Exercise goal – Write out all of the data exactly as it appears.

Given information –
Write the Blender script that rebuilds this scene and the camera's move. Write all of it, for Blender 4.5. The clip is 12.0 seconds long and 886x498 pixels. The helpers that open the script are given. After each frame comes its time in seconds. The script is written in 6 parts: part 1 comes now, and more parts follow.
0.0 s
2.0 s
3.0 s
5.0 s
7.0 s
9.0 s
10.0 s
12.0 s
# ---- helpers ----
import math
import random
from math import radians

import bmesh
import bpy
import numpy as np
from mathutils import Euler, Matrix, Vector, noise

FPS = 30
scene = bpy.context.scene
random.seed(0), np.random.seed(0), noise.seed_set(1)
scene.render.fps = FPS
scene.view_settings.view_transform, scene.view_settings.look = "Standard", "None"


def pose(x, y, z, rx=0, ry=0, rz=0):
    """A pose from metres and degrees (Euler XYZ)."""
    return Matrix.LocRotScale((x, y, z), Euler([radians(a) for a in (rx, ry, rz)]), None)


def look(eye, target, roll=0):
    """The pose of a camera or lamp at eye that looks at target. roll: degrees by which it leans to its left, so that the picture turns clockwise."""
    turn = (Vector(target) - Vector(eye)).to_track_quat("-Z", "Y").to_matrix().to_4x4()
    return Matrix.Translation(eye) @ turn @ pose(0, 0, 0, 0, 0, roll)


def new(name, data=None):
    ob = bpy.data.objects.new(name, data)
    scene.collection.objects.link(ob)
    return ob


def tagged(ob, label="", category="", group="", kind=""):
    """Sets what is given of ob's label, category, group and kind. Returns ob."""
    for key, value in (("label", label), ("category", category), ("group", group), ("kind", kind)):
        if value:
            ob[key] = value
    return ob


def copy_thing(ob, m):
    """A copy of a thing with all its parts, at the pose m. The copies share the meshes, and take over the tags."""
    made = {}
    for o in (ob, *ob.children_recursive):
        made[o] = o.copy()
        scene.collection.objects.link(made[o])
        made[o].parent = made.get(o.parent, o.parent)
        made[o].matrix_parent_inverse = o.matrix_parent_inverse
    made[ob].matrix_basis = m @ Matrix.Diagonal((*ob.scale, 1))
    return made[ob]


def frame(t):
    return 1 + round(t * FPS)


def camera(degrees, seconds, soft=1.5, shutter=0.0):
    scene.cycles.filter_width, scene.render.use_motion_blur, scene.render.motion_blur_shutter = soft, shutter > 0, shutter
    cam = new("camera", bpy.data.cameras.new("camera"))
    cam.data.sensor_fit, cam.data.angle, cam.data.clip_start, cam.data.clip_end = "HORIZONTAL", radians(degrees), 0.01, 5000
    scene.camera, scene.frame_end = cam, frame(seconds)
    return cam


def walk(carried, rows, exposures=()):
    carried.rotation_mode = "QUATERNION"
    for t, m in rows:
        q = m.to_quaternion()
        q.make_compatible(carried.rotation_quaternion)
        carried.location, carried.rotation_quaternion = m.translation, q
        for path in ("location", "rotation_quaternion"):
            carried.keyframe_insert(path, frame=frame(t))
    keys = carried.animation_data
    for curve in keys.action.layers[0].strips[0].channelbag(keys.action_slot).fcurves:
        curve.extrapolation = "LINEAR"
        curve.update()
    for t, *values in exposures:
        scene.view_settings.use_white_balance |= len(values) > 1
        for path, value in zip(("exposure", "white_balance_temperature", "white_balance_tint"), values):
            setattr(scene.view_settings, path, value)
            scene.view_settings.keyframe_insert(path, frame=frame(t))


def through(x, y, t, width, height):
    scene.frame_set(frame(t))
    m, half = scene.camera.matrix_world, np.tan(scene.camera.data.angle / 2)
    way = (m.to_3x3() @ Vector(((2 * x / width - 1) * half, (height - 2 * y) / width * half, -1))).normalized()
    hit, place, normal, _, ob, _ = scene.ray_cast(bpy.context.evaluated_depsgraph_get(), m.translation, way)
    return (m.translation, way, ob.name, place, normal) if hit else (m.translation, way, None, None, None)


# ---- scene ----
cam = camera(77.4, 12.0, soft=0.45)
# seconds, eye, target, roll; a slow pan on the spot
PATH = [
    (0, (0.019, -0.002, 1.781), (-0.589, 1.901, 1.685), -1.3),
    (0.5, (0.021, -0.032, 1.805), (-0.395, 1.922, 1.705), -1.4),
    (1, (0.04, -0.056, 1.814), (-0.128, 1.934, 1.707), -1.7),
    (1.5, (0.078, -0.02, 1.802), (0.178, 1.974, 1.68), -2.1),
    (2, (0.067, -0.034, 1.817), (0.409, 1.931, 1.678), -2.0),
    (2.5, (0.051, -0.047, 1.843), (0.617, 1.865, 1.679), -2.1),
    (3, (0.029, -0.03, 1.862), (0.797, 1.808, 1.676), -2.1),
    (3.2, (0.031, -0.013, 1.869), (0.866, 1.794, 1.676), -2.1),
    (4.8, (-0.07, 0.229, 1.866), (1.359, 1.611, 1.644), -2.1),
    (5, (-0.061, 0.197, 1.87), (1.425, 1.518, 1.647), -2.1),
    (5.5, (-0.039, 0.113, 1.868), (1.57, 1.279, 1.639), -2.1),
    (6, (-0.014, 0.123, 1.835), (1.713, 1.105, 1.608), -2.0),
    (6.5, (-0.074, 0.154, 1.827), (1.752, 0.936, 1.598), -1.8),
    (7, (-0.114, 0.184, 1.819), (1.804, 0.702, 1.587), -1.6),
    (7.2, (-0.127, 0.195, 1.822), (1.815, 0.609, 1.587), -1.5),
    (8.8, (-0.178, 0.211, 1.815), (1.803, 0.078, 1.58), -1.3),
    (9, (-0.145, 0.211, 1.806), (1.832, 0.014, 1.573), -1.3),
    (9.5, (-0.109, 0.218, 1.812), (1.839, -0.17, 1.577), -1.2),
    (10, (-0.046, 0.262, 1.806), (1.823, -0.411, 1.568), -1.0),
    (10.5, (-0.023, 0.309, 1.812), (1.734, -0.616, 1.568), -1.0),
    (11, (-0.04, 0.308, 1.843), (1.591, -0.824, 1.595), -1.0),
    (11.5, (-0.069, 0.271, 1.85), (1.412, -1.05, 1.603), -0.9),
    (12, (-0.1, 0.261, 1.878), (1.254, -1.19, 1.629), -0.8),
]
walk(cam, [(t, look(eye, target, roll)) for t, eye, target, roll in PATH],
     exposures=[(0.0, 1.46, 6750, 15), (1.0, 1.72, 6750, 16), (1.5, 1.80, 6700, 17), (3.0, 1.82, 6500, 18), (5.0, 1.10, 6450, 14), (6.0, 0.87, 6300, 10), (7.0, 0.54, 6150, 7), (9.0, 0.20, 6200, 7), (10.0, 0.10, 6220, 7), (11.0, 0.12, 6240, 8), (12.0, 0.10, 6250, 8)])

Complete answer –
Write the Blender script that rebuilds this scene and the camera's move. Write all of it, for Blender 4.5. The clip is 12.0 seconds long and 886x498 pixels. The helpers that open the script are given. After each frame comes its time in seconds. The script is written in 6 parts: part 1 comes now, and more parts follow.
0.0 s
2.0 s
3.0 s
5.0 s
7.0 s
9.0 s
10.0 s
12.0 s
# ---- helpers ----
import math
import random
from math import radians

import bmesh
import bpy
import numpy as np
from mathutils import Euler, Matrix, Vector, noise

FPS = 30
scene = bpy.context.scene
random.seed(0), np.random.seed(0), noise.seed_set(1)
scene.render.fps = FPS
scene.view_settings.view_transform, scene.view_settings.look = "Standard", "None"


def pose(x, y, z, rx=0, ry=0, rz=0):
    """A pose from metres and degrees (Euler XYZ)."""
    return Matrix.LocRotScale((x, y, z), Euler([radians(a) for a in (rx, ry, rz)]), None)


def look(eye, target, roll=0):
    """The pose of a camera or lamp at eye that looks at target. roll: degrees by which it leans to its left, so that the picture turns clockwise."""
    turn = (Vector(target) - Vector(eye)).to_track_quat("-Z", "Y").to_matrix().to_4x4()
    return Matrix.Translation(eye) @ turn @ pose(0, 0, 0, 0, 0, roll)


def new(name, data=None):
    ob = bpy.data.objects.new(name, data)
    scene.collection.objects.link(ob)
    return ob


def tagged(ob, label="", category="", group="", kind=""):
    """Sets what is given of ob's label, category, group and kind. Returns ob."""
    for key, value in (("label", label), ("category", category), ("group", group), ("kind", kind)):
        if value:
            ob[key] = value
    return ob


def copy_thing(ob, m):
    """A copy of a thing with all its parts, at the pose m. The copies share the meshes, and take over the tags."""
    made = {}
    for o in (ob, *ob.children_recursive):
        made[o] = o.copy()
        scene.collection.objects.link(made[o])
        made[o].parent = made.get(o.parent, o.parent)
        made[o].matrix_parent_inverse = o.matrix_parent_inverse
    made[ob].matrix_basis = m @ Matrix.Diagonal((*ob.scale, 1))
    return made[ob]


def frame(t):
    return 1 + round(t * FPS)


def camera(degrees, seconds, soft=1.5, shutter=0.0):
    scene.cycles.filter_width, scene.render.use_motion_blur, scene.render.motion_blur_shutter = soft, shutter > 0, shutter
    cam = new("camera", bpy.data.cameras.new("camera"))
    cam.data.sensor_fit, cam.data.angle, cam.data.clip_start, cam.data.clip_end = "HORIZONTAL", radians(degrees), 0.01, 5000
    scene.camera, scene.frame_end = cam, frame(seconds)
    return cam


def walk(carried, rows, exposures=()):
    carried.rotation_mode = "QUATERNION"
    for t, m in rows:
        q = m.to_quaternion()
        q.make_compatible(carried.rotation_quaternion)
        carried.location, carried.rotation_quaternion = m.translation, q
        for path in ("location", "rotation_quaternion"):
            carried.keyframe_insert(path, frame=frame(t))
    keys = carried.animation_data
    for curve in keys.action.layers[0].strips[0].channelbag(keys.action_slot).fcurves:
        curve.extrapolation = "LINEAR"
        curve.update()
    for t, *values in exposures:
        scene.view_settings.use_white_balance |= len(values) > 1
        for path, value in zip(("exposure", "white_balance_temperature", "white_balance_tint"), values):
            setattr(scene.view_settings, path, value)
            scene.view_settings.keyframe_insert(path, frame=frame(t))


def through(x, y, t, width, height):
    scene.frame_set(frame(t))
    m, half = scene.camera.matrix_world, np.tan(scene.camera.data.angle / 2)
    way = (m.to_3x3() @ Vector(((2 * x / width - 1) * half, (height - 2 * y) / width * half, -1))).normalized()
    hit, place, normal, _, ob, _ = scene.ray_cast(bpy.context.evaluated_depsgraph_get(), m.translation, way)
    return (m.translation, way, ob.name, place, normal) if hit else (m.translation, way, None, None, None)


# ---- scene ----
cam = camera(77.4, 12.0, soft=0.45)
# seconds, eye, target, roll; a slow pan on the spot
PATH = [
    (0, (0.019, -0.002, 1.781), (-0.589, 1.901, 1.685), -1.3),
    (0.5, (0.021, -0.032, 1.805), (-0.395, 1.922, 1.705), -1.4),
    (1, (0.04, -0.056, 1.814), (-0.128, 1.934, 1.707), -1.7),
    (1.5, (0.078, -0.02, 1.802), (0.178, 1.974, 1.68), -2.1),
    (2, (0.067, -0.034, 1.817), (0.409, 1.931, 1.678), -2.0),
    (2.5, (0.051, -0.047, 1.843), (0.617, 1.865, 1.679), -2.1),
    (3, (0.029, -0.03, 1.862), (0.797, 1.808, 1.676), -2.1),
    (3.2, (0.031, -0.013, 1.869), (0.866, 1.794, 1.676), -2.1),
    (4.8, (-0.07, 0.229, 1.866), (1.359, 1.611, 1.644), -2.1),
    (5, (-0.061, 0.197, 1.87), (1.425, 1.518, 1.647), -2.1),
    (5.5, (-0.039, 0.113, 1.868), (1.57, 1.279, 1.639), -2.1),
    (6, (-0.014, 0.123, 1.835), (1.713, 1.105, 1.608), -2.0),
    (6.5, (-0.074, 0.154, 1.827), (1.752, 0.936, 1.598), -1.8),
    (7, (-0.114, 0.184, 1.819), (1.804, 0.702, 1.587), -1.6),
    (7.2, (-0.127, 0.195, 1.822), (1.815, 0.609, 1.587), -1.5),
    (8.8, (-0.178, 0.211, 1.815), (1.803, 0.078, 1.58), -1.3),
    (9, (-0.145, 0.211, 1.806), (1.832, 0.014, 1.573), -1.3),
    (9.5, (-0.109, 0.218, 1.812), (1.839, -0.17, 1.577), -1.2),
    (10, (-0.046, 0.262, 1.806), (1.823, -0.411, 1.568), -1.0),
    (10.5, (-0.023, 0.309, 1.812), (1.734, -0.616, 1.568), -1.0),
    (11, (-0.04, 0.308, 1.843), (1.591, -0.824, 1.595), -1.0),
    (11.5, (-0.069, 0.271, 1.85), (1.412, -1.05, 1.603), -0.9),
    (12, (-0.1, 0.261, 1.878), (1.254, -1.19, 1.629), -0.8),
]
walk(cam, [(t, look(eye, target, roll)) for t, eye, target, roll in PATH],
     exposures=[(0.0, 1.46, 6750, 15), (1.0, 1.72, 6750, 16), (1.5, 1.80, 6700, 17), (3.0, 1.82, 6500, 18), (5.0, 1.10, 6450, 14), (6.0, 0.87, 6300, 10), (7.0, 0.54, 6150, 7), (9.0, 0.20, 6200, 7), (10.0, 0.10, 6220, 7), (11.0, 0.12, 6240, 8), (12.0, 0.10, 6250, 8)])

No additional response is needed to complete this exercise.